SIERA should also be a more marketable acronym than xFIP. No lower-case letters and an acronym based off of the ERA stat so many people are comfortable with. xFIP sounds scary. SIERA? That can be pitched as just “a new and improved ERA” (even though xFIP and SIERA are pretty similar in performance and share the same basic goal).

I’d love to see SIRA get published, if just for team stats at the very least.

Also, is there any chance we see a SIERA- in the near future to go along with ERA-, FIP- and xFIP-?

Yeah, this thing kind of reminds me about what one of my Civil Engineering professors said about an equation governing concrete design, “So we put all of these factors together and we get an equation that has no meaning”.

That being said, I like the work.

Sadly, I’m STILL waiting on something that can accurately model Tom Glavine’s performance from 2002 to 2008. He had a 3.869 ERA in 1293.33 IP, but the metrics have a far different view (4.59 xFIP, 4.94 tERA, 4.90 SIERA).

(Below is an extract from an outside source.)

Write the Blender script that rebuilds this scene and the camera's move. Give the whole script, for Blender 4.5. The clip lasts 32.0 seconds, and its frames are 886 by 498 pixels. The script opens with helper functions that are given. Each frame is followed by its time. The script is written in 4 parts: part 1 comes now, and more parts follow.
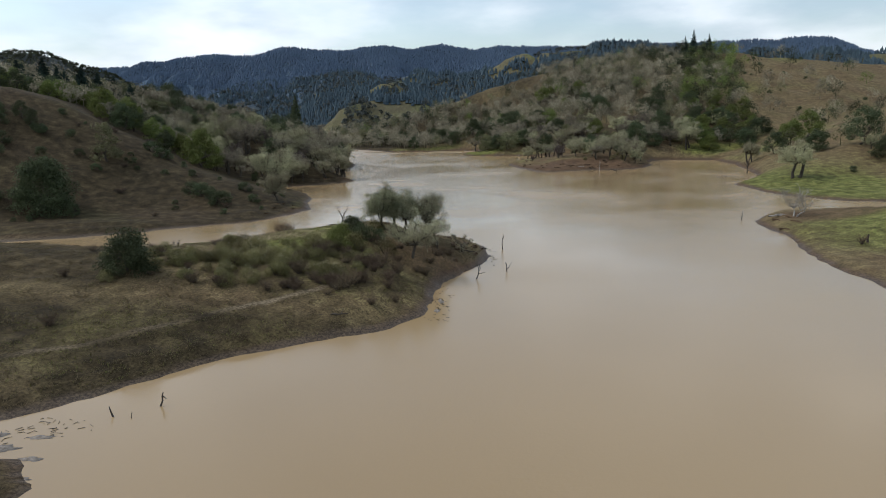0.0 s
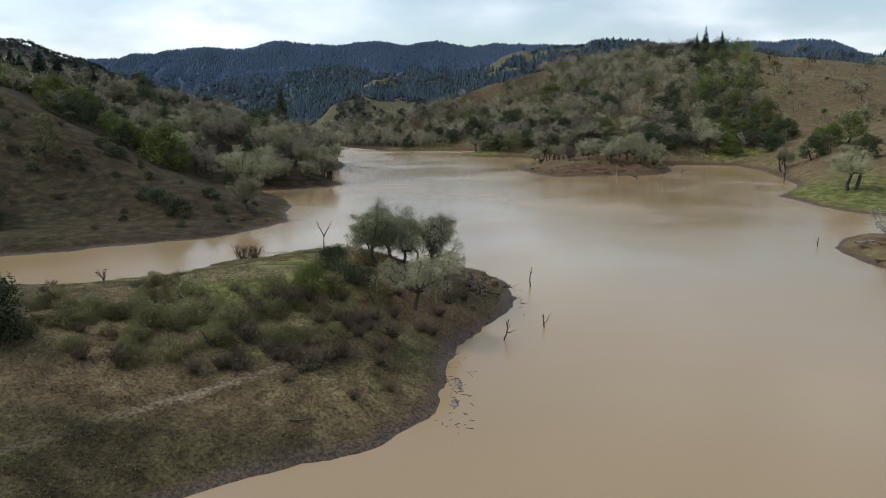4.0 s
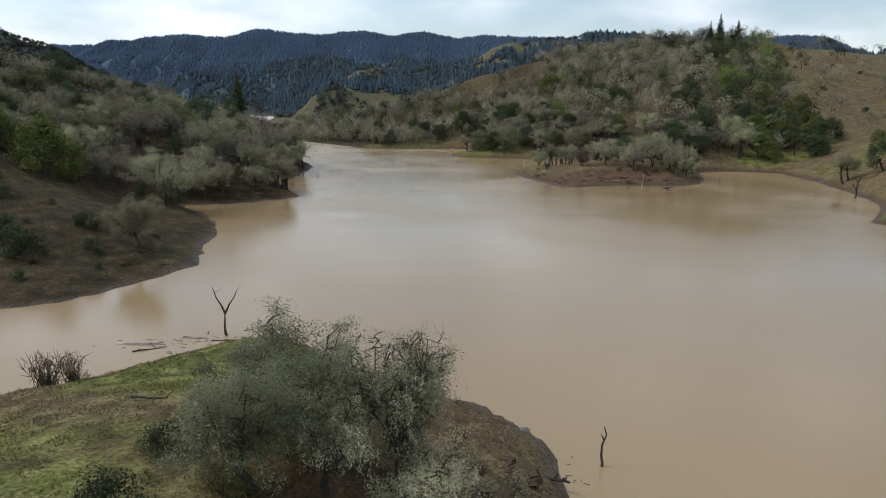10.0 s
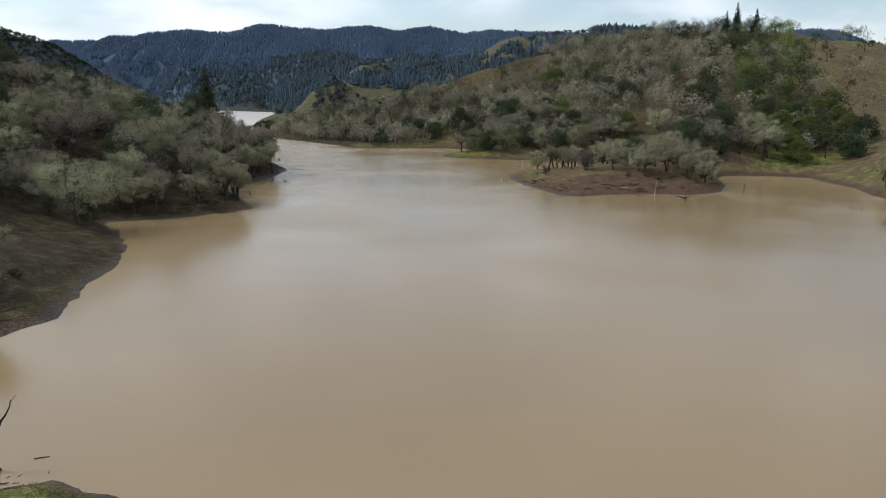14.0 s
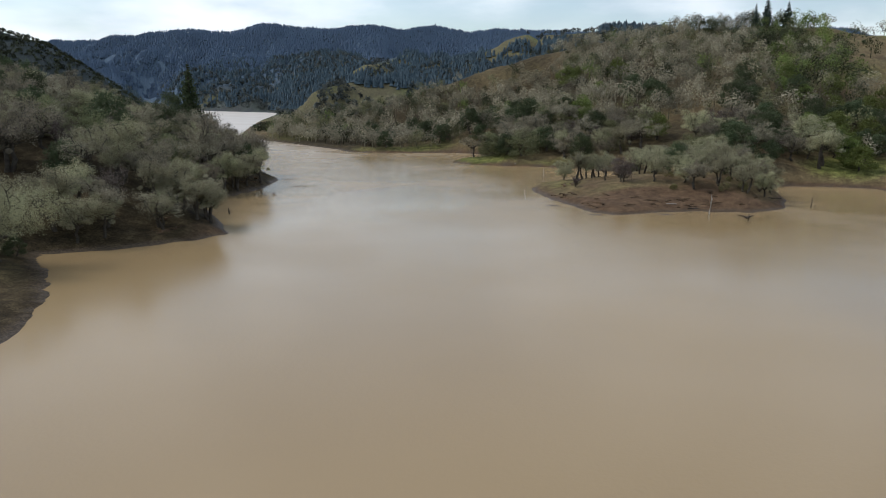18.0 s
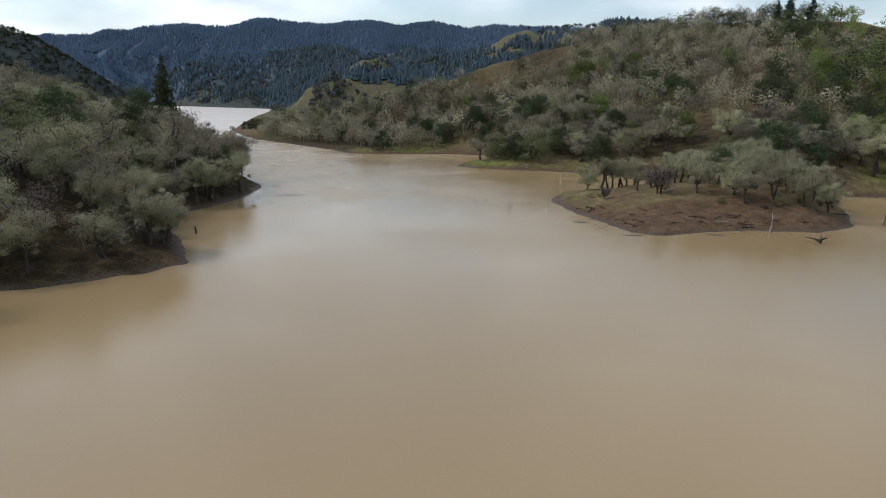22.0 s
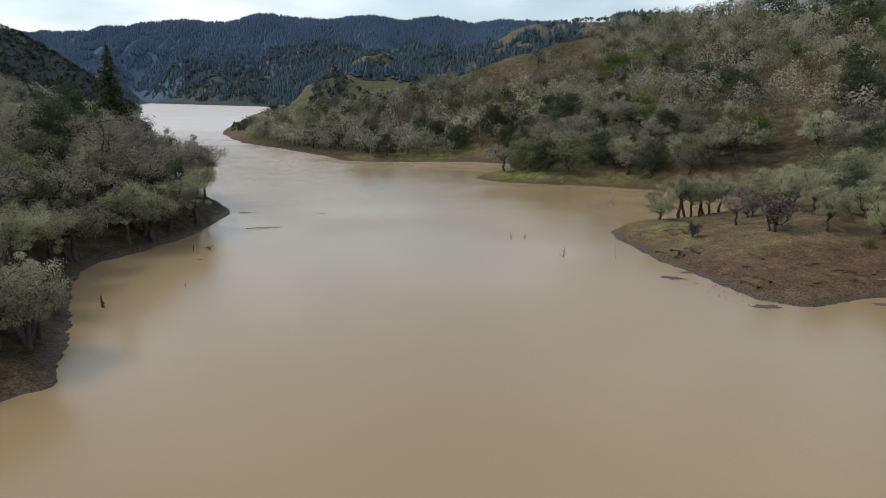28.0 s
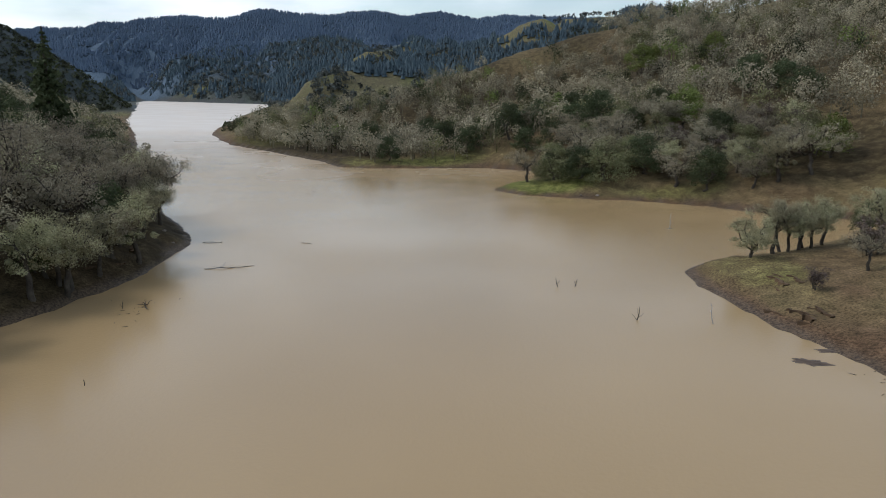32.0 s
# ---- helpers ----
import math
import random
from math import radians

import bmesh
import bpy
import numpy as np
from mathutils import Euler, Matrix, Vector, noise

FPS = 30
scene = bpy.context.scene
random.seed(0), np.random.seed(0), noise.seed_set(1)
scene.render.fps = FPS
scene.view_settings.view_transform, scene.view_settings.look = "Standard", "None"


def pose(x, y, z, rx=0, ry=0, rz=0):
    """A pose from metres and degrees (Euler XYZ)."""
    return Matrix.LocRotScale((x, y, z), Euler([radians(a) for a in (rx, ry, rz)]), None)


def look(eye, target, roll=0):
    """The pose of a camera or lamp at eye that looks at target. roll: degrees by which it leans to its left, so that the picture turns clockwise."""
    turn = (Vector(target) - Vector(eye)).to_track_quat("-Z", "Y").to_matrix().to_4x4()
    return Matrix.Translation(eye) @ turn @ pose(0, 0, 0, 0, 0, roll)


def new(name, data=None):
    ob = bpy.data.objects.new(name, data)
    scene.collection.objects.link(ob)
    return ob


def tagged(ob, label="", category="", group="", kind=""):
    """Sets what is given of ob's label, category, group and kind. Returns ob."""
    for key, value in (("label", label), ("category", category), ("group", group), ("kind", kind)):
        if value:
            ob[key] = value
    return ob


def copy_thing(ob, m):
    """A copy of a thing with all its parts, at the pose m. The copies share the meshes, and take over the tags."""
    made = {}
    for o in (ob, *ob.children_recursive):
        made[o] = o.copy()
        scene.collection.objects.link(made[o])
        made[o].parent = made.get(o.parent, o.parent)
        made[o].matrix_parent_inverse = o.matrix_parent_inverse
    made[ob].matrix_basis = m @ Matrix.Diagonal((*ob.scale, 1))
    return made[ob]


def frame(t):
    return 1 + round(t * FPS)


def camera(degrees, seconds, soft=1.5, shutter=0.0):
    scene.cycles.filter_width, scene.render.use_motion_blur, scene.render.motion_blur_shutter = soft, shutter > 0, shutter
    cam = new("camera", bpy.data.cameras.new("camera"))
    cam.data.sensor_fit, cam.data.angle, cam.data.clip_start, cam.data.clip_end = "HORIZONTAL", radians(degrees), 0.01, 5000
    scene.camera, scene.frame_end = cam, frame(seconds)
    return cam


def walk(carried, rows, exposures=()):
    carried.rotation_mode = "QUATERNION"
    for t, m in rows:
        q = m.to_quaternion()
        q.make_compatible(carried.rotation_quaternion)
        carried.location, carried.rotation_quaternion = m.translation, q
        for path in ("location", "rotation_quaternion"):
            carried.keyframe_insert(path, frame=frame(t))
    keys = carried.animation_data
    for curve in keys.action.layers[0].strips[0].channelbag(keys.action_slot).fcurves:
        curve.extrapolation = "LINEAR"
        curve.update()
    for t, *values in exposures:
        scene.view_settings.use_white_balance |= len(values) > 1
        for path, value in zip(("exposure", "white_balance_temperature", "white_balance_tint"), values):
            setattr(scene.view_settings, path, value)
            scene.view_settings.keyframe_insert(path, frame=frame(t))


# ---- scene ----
cam = camera(63.54, 32.0, soft=0.95)
PATH = [
    (0, (0.00, -0.00, 26.00), (-1.76, 98.24, 7.43), -1.13),
    (1, (-0.87, 8.46, 25.78), (-2.34, 106.70, 7.12), -0.89),
    (2, (-1.56, 16.60, 25.71), (-2.79, 114.82, 6.95), -0.67),
    (3, (-2.21, 24.86, 25.64), (-3.21, 123.07, 6.81), -0.49),
    (3.5, (-2.71, 28.99, 25.51), (-3.50, 127.20, 6.67), -0.35),
    (5.5, (-4.31, 46.87, 25.53), (-4.58, 145.04, 6.48), -0.00),
    (6, (-4.69, 51.72, 25.55), (-4.93, 149.88, 6.47), 0.06),
    (6.5, (-5.08, 56.16, 25.59), (-5.27, 154.31, 6.49), 0.07),
    (7, (-5.52, 60.99, 25.74), (-5.70, 159.14, 6.59), 0.12),
    (7.5, (-5.89, 65.81, 25.76), (-6.01, 163.96, 6.57), 0.14),
    (8, (-5.99, 71.15, 25.75), (-5.78, 169.26, 6.43), 0.30),
    (8.5, (-5.78, 75.58, 25.59), (-5.25, 173.68, 6.18), 0.32),
    (9, (-5.14, 80.14, 25.61), (-4.30, 178.21, 6.08), 0.43),
    (9.5, (-4.30, 84.36, 25.62), (-3.25, 182.39, 5.93), 0.41),
    (10, (-3.23, 88.66, 25.58), (-1.84, 186.66, 5.77), 0.51),
    (10.5, (-1.92, 92.77, 25.69), (-0.24, 190.75, 5.72), 0.62),
    (11, (-0.21, 96.74, 25.75), (1.77, 194.67, 5.63), 0.68),
    (11.5, (1.38, 100.57, 25.76), (3.50, 198.47, 5.51), 0.75),
    (12, (2.81, 104.36, 25.79), (4.58, 202.26, 5.50), 0.67),
    (12.5, (3.60, 108.07, 25.80), (5.11, 205.97, 5.46), 0.64),
    (13, (4.29, 111.86, 25.87), (5.27, 209.76, 5.50), 0.53),
    (13.5, (4.47, 115.65, 25.75), (5.03, 213.55, 5.40), 0.40),
    (14, (4.59, 119.67, 25.69), (4.85, 217.57, 5.31), 0.45),
    (14.5, (4.41, 123.69, 25.68), (4.48, 221.59, 5.31), 0.39),
    (16.5, (3.04, 139.76, 25.83), (2.70, 237.66, 5.48), 0.29),
    (17, (2.71, 143.75, 25.86), (2.36, 241.65, 5.47), 0.29),
    (18, (2.09, 151.45, 25.83), (1.75, 249.34, 5.44), 0.36),
    (19, (1.35, 158.63, 25.82), (1.08, 256.51, 5.33), 0.44),
    (20, (0.64, 165.89, 25.96), (0.48, 263.75, 5.40), 0.48),
    (21, (0.14, 172.68, 25.93), (0.09, 270.51, 5.20), 0.50),
    (22, (-0.49, 179.26, 25.98), (-0.39, 277.07, 5.13), 0.60),
    (23, (-1.00, 186.60, 26.05), (-0.98, 284.38, 5.09), 0.57),
    (24, (-1.60, 194.53, 26.15), (-1.67, 292.29, 5.12), 0.58),
    (25, (-2.44, 202.86, 26.19), (-2.53, 300.61, 5.09), 0.60),
    (25.5, (-2.80, 206.80, 26.29), (-2.93, 304.54, 5.16), 0.60),
    (27.5, (-4.17, 223.06, 26.50), (-4.52, 320.78, 5.24), 0.54),
    (28, (-4.48, 227.26, 26.48), (-4.90, 324.97, 5.18), 0.41),
    (29, (-5.17, 235.48, 26.53), (-5.74, 333.16, 5.14), 0.42),
    (29.5, (-5.62, 239.66, 26.55), (-6.18, 337.33, 5.08), 0.45),
    (30, (-5.92, 243.99, 26.55), (-6.58, 341.65, 5.07), 0.38),
    (30.5, (-6.39, 248.31, 26.53), (-7.00, 345.95, 4.95), 0.40),
    (31, (-6.68, 253.02, 26.56), (-7.37, 350.65, 4.93), 0.37),
    (31.5, (-7.06, 257.45, 26.56), (-7.78, 355.07, 4.86), 0.34),
    (32, (-7.45, 262.06, 26.50), (-8.20, 359.67, 4.79), 0.31),
]
walk(cam, [(t, look(eye, target, roll)) for t, eye, target, roll in PATH], [(0, -0.17, 6080, 10), (32, -0.17, 6080, 10)])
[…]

Glavine’s great BABIP days were slowing down, but he was still average to above average all of those years but 2005. What kills Glavine in SIERA is that with a high LD rate, an above average GB rate, and a poor K rate, he “should” have had horrific BABIP. But his BABIP on GB for his career is WAY better than average.

His Braves/Mets UZR over those seasons was about +20…only about 2-3 runs saved for Glavine, so that isn’t the issue.

He was a GB pitcher most of those seasons and racked up a lot of DP’s. Despite declining some in this area (he was Matt Cain before Matt Cain in this area for 15 years), his HR/FB were still better than league average till the last year or two. His much-discussed situational splits were still a big part of his game, and despite being mediocre over the first half of his career, got really,really good at controlling the running game.

And of course Shea helped some as it was a pitchers’ park. Of course early in his career, people forget that Fulton added about .003 BABIP per season, which people forget.

I think it was Bill James that said that a pitcher can have a great career without a good K rate… but they have do everything else well. That man is Tom Glavine.

Uh oh:

http://www.baseballprospectus.com/article.php?articleid=14603

Nerd fight!!!

Hi Matt,

Forgive me if I missed it completely, but I am not sure where the formula for SIERA is. I know you said that it was in the table in part 2 of the series, but to me, the table is a bunch of numbers that I cannot understand. It may just be my fault, but could you please write out the full formula, or direct me to where it is? Thanks a lot.

Sure, you take the table labled “fgSIERA Coefficient” and multiply it by the variable in the left-most table. So it would start off:

SIERA = -15.518*(SO/PA) + 9.146*((SO/PA)^2) + … etc.

Oh, I see. Thanks for the help and the quick response (two minutes after I asked the question!) By the way, I think SIERA is a great stat, and I’m going to use it a lot in the future when I am comparing pitchers in real life or in fantasy.

I loved this whole series (and an extra thanks for explaining the formula). My question is, Why not incorporate into the definition of SIERA the process by which you would make tweaks each year? Following on your response to GiantHusker, couldn’t you define the statistic to take all the accumulated data, or the data from the last 15 or so applicable years, as inputs to recalculate the coefficients (as you would), thereby taking out the last relatively subjective element? (That being your deciding or not deciding to make tweaks and deciding when to account for possible long-term, broad-scale changes in baseball.)

I don’t understand all the statistics here, and this whole question might be nonsense, but it seems to me that you expect to be doing a consistent and somewhat algorithmic process when you decide to make tweaks, so they could theoretically be incorporated into the SIERA stat itself.